Given data
** BEGIN **

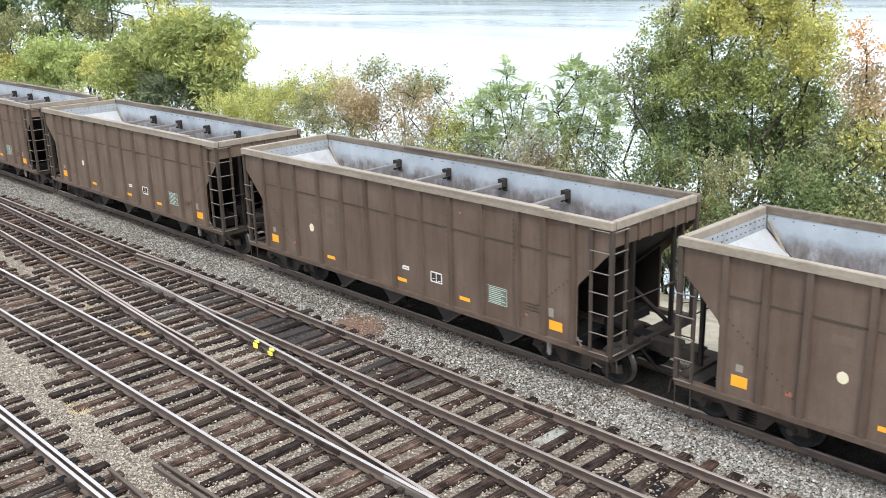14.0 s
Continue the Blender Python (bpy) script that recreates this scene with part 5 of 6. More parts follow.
def stroke(k, name, pts, width, mat, level=0, label=""):
    """A sprayed line through the points, as one flat ribbon."""
    sm = []
    for i in range(len(pts) - 1):
        p0, p1, p2, p3 = pts[max(0, i - 1)], pts[i], pts[i + 1], pts[min(len(pts) - 1, i + 2)]
        for j in range(4):
            t = j / 4
            sm.append(tuple(0.5 * (2 * p1[a] + (p2[a] - p0[a]) * t + (2 * p0[a] - 5 * p1[a] + 4 * p2[a] - p3[a]) * t * t + (3 * p1[a] - p0[a] - 3 * p2[a] + p3[a]) * t ** 3) for a in (0, 1)))
    sm.append(pts[-1])
    left, right = [], []
    for i, p in enumerate(sm):
        q0, q1 = sm[max(0, i - 1)], sm[min(len(sm) - 1, i + 1)]
        d = Vector((q1[0] - q0[0], q1[1] - q0[1]))
        d = d.normalized() if d.length > 1e-6 else Vector((1, 0))
        left.append((p[0] - d.y * width / 2, p[1] + d.x * width / 2))
        right.append((p[0] + d.y * width / 2, p[1] - d.x * width / 2))
    x = SIDE_X - 0.005 - 0.0025 * level
    n = len(sm)
    vs = [(x, *p) for p in left] + [(x, *p) for p in right] + [(x + 0.006, *p) for p in left] + [(x + 0.006, *p) for p in right]
    fs = [(i, i + 1, n + i + 1, n + i) for i in range(n - 1)]
    return part(name, Shell().add(vs, fs + [tuple(j + 2 * n for j in f) for f in fs]), mat, car_of(k), label)


GLYPHS = [
    [(0.1, 0.1), (0.15, 0.9), (0.6, 1.0), (0.8, 0.7), (0.3, 0.5), (0.85, 0.0)],
    [(0.8, 0.75), (0.4, 0.85), (0.1, 0.45), (0.4, 0.05), (0.85, 0.2)],
    [(0.1, 0.45), (0.7, 0.5), (0.65, 0.8), (0.25, 0.75), (0.15, 0.25), (0.55, 0.02), (0.95, 0.25)],
    [(0.05, 0.05), (0.15, 0.75), (0.3, 0.3), (0.6, 0.8), (0.75, 0.1), (1.0, 0.15)],
    [(0.75, 0.85), (0.25, 0.8), (0.3, 0.5), (0.75, 0.4), (0.6, 0.02), (0.1, 0.1)],
    [(0.15, 0.8), (0.2, 0.3), (0.6, 0.25), (0.75, 0.85), (0.7, -0.2), (0.3, -0.35)],
    [(0.5, 0.85), (0.15, 0.5), (0.45, 0.1), (0.8, 0.5), (0.5, 0.85), (0.55, 0.5), (0.95, 0.1)]]


def scribble(k, y0, y1, z0, z1, mat, n, seed, width=0.035, label="", level=0):
    """A handwritten tag that nobody can read: about n short strokes run together, uneven in size."""
    r = random.Random(seed)
    count = max(2, n // 2)
    pts = []
    step = (y1 - y0) / count
    for i in range(count):
        g = GLYPHS[(r.randrange(7) + i * 3) % 7]
        big = r.uniform(0.6, 1.0) * (1.25 if i == 0 else 1.0)
        lift = r.uniform(-0.1, 0.15)
        pts += [(y0 + step * (i + u * 1.1), z0 + (z1 - z0) * (lift + v * big)) for u, v in g]
    return stroke(k, "spray_tag", pts, width, mat, level, label)


# white bubble tag
BUBBLE = [(1.46, 1.95), (1.68, 2.06), (1.94, 1.94), (1.92, 1.7), (1.62, 1.6), (1.5, 1.42), (1.62, 1.22), (1.93, 1.16)]
STALK = [(1.3, 2.12), (1.2, 1.75), (1.24, 1.4), (1.12, 1.16)]
stroke(6, "tag_shadow", BUBBLE, 0.36, GR_FOG, 0, "grey-blue sprayed haze")
stroke(6, "tag_shadow", STALK, 0.3, GR_FOG, 0, "grey-blue sprayed haze")
stroke(6, "spray_tag", BUBBLE, 0.28, GR_MIST, 1, "fat bluish white sprayed letter")
stroke(6, "spray_tag", STALK, 0.22, GR_MIST, 2, "fat bluish white sprayed stroke")
stroke(6, "tag_line", [(y + 0.1, z + 0.05) for y, z in BUBBLE], 0.045, GR_WHITE, 3, "white sprayed line")
stroke(6, "tag_line", [(y - 0.07, z) for y, z in STALK], 0.04, GR_WHITE, 3, "white sprayed line")
stroke(6, "spray_tag", [(1.5, 1.2), (1.3, 1.06), (1.1, 1.12)], 0.16, GR_MIST, 2, "bluish white sprayed foot")
blob(6, "spray_blob", oval(0.66, 1.33, 0.33, 0.15, 16), GR_FOG, 0, "grey-blue sprayed oval")
blob(6, "spray_blob", oval(0.66, 1.34, 0.28, 0.11, 16), GR_MIST, 1, "bluish white sprayed oval")
blob(6, "spray_blob", oval(0.6, 1.39, 0.16, 0.04, 12), GR_WHITE, 2, "white sprayed glint")
# two pale blue scribbles
scribble(11, 2.1, 1.3, 1.38, 1.62, GR_ICE, 11, 3, 0.04, "pale blue scribbled tag")
scribble(11, 1.75, 1.4, 1.2, 1.32, GR_ICE, 5, 4, 0.035, "pale blue scribble")
scribble(11, -1.95, -2.6, 1.45, 1.85, GR_ICE, 10, 6, 0.045, "pale blue scribbled tag")
scribble(11, -2.1, -2.7, 1.2, 1.4, GR_ICE, 6, 7, 0.04, "pale blue scribble")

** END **

Exercise requirements
Check each line of the data above for the word "part", then state how many lines have it. Give the number alone.

Problem solution
2